Expansion and recent history
The Ramos children proposed expanding the scope of National Book Store, and a branch along Recto Avenue was opened, an area often frequented by students. In the 1970s, branches were opened in shopping malls in Makati and Cubao, Quezon City.[5] For the next decades since the opening of the Recto branch, the book store grew with shopping mall owners approaching the Ramoses to set up a store inside their properties. National Book Store became one of the top 100 Philippine corporations in 1988, registering profits of $1 million on gross revenues of $34.7 million. The book store chain also became one of the Top 500 of the list by Retail Asia-Pacific, ranking 308th in 2004.[4]
In 2015, National Book Store captures the majority of the Philippine book market having a share amounting to 80 percent, and operates around 127 branches across the Philippines. It also operates Metrobooks, which opened in Hong Kong in 2007, a subsidiary based in the former British crown colony.[4] The book store was believed to have closed in May 2018.[6]
With the pending entry of National Book Store into the Philippine Stock Exchange through the renaming of Vulcan Industrial & Mining Corp., another Ramos-owned company, into National Book Store Retail Corp. they would now also venture into wholesale, publishing, printing, manufacturing, and distribution.[7]

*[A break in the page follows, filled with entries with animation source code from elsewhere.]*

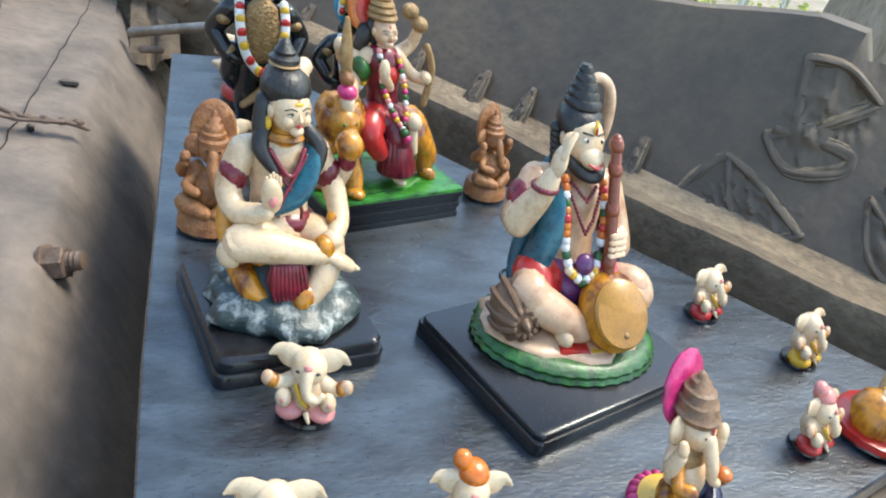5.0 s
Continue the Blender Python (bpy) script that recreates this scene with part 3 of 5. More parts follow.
TINY = "tiny cream elephant-headed figurine with %s"
for x, y, turn, seat, turban, what in ((0.065, 0.145, -8, YELLOW, None, "yellow seat"), (0.096, 0.25, -14, ROSE, None, "pink seat"), (0.173, 0.147, -8, ROSE, ORANGE, "pink seat and orange turban"),
                                 (0.485, 0.36, 22, RED, None, "red seat"), (0.547, 0.292, 20, YELLOW, None, "yellow seat"), (0.474, 0.195, 20, RED, ROSE, "red seat and pink turban"),
                                 (0.398, 0.500, 22, RED, None, "red seat"), (0.058, 0.607, 2, ORANGE, None, "orange seat"), (0.080, 0.893, 8, RED, None, "red seat")):
    little(seat, turban).place("elephant_figurine", x, y, 0.0, turn, 0.054 if turban else 0.046, TINY % what, "figurine", "tiny elephant-headed figurines", (0.0, 0.014))


def brown():
    """A terracotta elephant-headed figurine with a tall crown and a halo."""
    f = Figure()
    f.turn([(2.5, 0), (2.6, 0.15), (2.55, 0.5)], (0, 0, 0), BLACK, 22, 1, 0.9)
    f.turn([(2.55, 0.4), (2.45, 1.2), (2.2, 1.8)], (0, 0, 0), TERRA, 30, 1, 0.9, 0.05, 14)
    for e in (-1, 1):
        f.limb([(e * 0.6, 0.2, 2.2), (e * 2.0, -0.8, 2.5), (e * 0.4, -1.7, 2.0)], [0.95, 0.85, 0.55], TERRA, 4)
        f.limb([(e * 1.2, 0.2, 4.9), (e * 2.35, 0.1, 4.6), (e * 2.2, -0.7, 5.6)], [0.6, 0.5, 0.42], TERRA, 4)
        f.ball((e * 2.15, -0.8, 6.1), (0.45, 0.4, 0.5), TERRA)
        f.limb([(e * 1.1, -0.2, 4.5), (e * 2.0, -0.9, 3.9), (e * 1.2, -1.7, 3.7)], [0.5, 0.42, 0.38], TERRA, 4)
        f.ball((e * 1.45, 0.2, 6.6), (0.85, 0.3, 0.95), TERRA, (0, e * 15, 0))
        f.ball((e * 0.5, -1.15, 6.75), (0.12, 0.08, 0.08), CRACKM, seg=8)
    f.ball((0, -0.3, 3.6), (1.5, 1.4, 1.6), TERRA)
    f.ball((0, -0.1, 6.5), (1.15, 1.15, 1.15), TERRA)
    f.limb([(0, -1.1, 6.3), (0.0, -1.6, 5.2), (0.2, -1.75, 4.3), (0.8, -1.75, 3.9), (1.1, -1.7, 4.2)], [0.5, 0.45, 0.38, 0.3, 0.24], TERRA, 4)
    f.turn([(1.2, 7.0), (1.25, 7.35), (1.0, 7.5), (1.0, 7.9), (0.8, 8.0), (0.78, 8.4), (0.55, 8.55), (0.5, 8.9), (0.25, 9.05), (0.22, 9.4), (0.05, 9.6)], (0, 0, 0), TERRA, 20)
    f.turn([(0.1, -0.25), (1.75, -0.25), (1.9, 0), (1.75, 0.2), (0.1, 0.2)], (0, 0.85, 7.6), TERRA, 28, 1, 1.35, tilt=pose(0, 0, 0, 90))
    return f


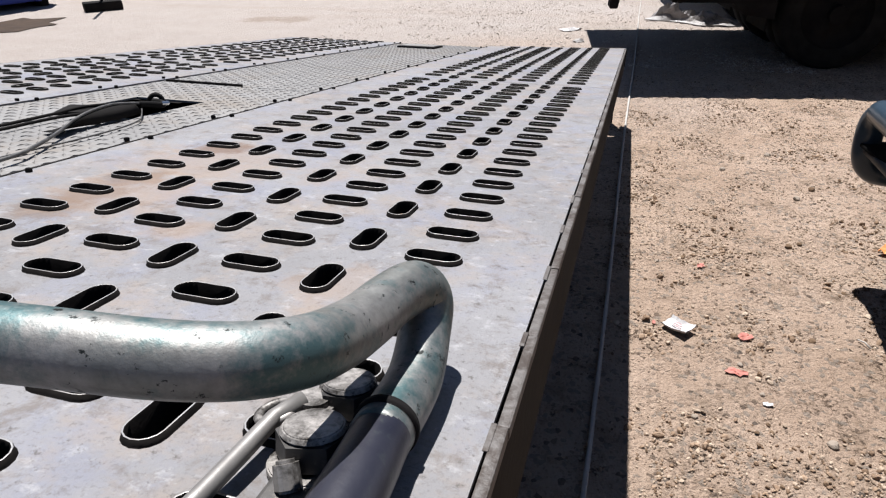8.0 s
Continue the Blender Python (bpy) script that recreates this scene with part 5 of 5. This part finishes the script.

It entered the education industry in 2017 with the launch of NBS College, its first institution for higher learning at the National Book Store building on Quezon Avenue[8] and by 2018, it has now 230 branches all over the country. NBS, under College president Adrian Paulino S. Ramos offers six academic degree programs: BS Accountancy, BS Accounting Information System, BS Entrepreneurship, BS Computer Science, BS Library and Information Science and BS Tourism Management.[9]